Nesse ponto, o escritor, ao referenciar a autora nigeriana Chimamanda Adichie, critica a forma de apreensão do conhecimento típicas do Ocidente. Baseada no visual, expressam-se mediante dinâmicas de identificação, julgamento e colonização. Diferentemente, a oralidade, a exemplo das práticas culturais de matriz africana, é marcada pela valorização da experiência, da ancestralidade. A cultura oral também foi importante para o autor por meio da representatividade possibilitada pelo rap — o grupo Racionais MC’s, em especial. “Eu aprendi a ter orgulho da minha cor, da minha origem”, lembra, ao iniciar na música o seu letramento social e poético.
Universidade pela Justiça Social
O reitor em exercício da UFPel, Eraldo Pinheiro, avaliou o evento como “único”, histórico” e “emocionante”. “Estamos vivendo um momento histórico muito importante no sul do Brasil, pelas possibilidades que foram criadas por muitas pessoas ao longo do tempo para que estivéssemos aqui”, comemorou. Conforme o gestor, a Instituição tem desenvolvido muitos projetos relacionados às ações afirmativas, conjuntamente com os movimentos sociais, com impacto em seu território de atuação e que servem de modelo para outras instituições. A UFPel é a primeira universidade pública com 30% de reserva de vagas, para ações afirmativas, nos concursos de professoras e professores.
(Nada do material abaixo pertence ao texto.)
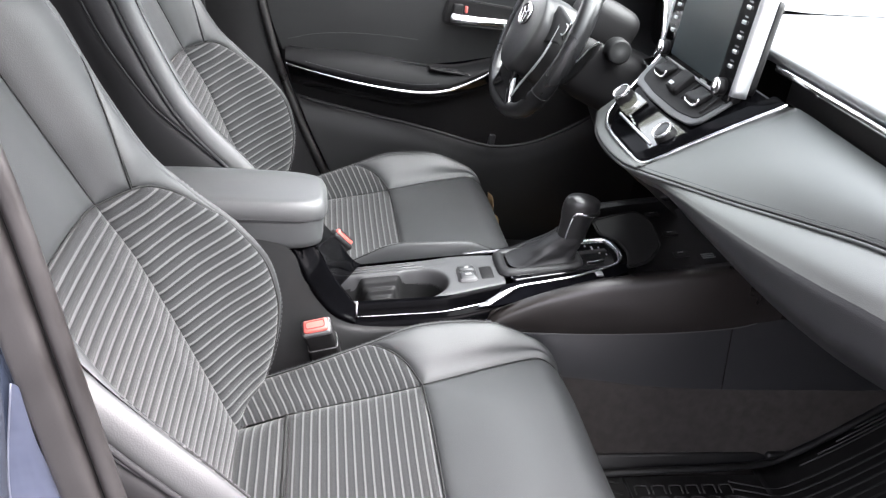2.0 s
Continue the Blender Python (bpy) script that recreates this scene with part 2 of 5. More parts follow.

Na pós-graduação, entre outras iniciativas, são concedidas bolsas para estudantes ingressantes pela política de quotas.
A pró-reitora de Ações Afirmativas e Equidade da UFPel, Cláudia Daiane Molet, celebrou a representatividade negra nos espaços de poder, no Executivo Municipal e na UFPel, e o simbolismo do evento para o histórico do município. “É uma cidade eminentemente negra, de bairros negros, de pessoas negras. Essa Pelotas negra, quilombola e indígena merece este momento”, enfatizou. Na mesma linha, a professora da UFPel e organizadora do evento, Vanessa Damasceno, classificou a vinda de Jeferson Tenório à Instituição como um “sopro de esperança”, pelos temas e a lutas sociais que representa.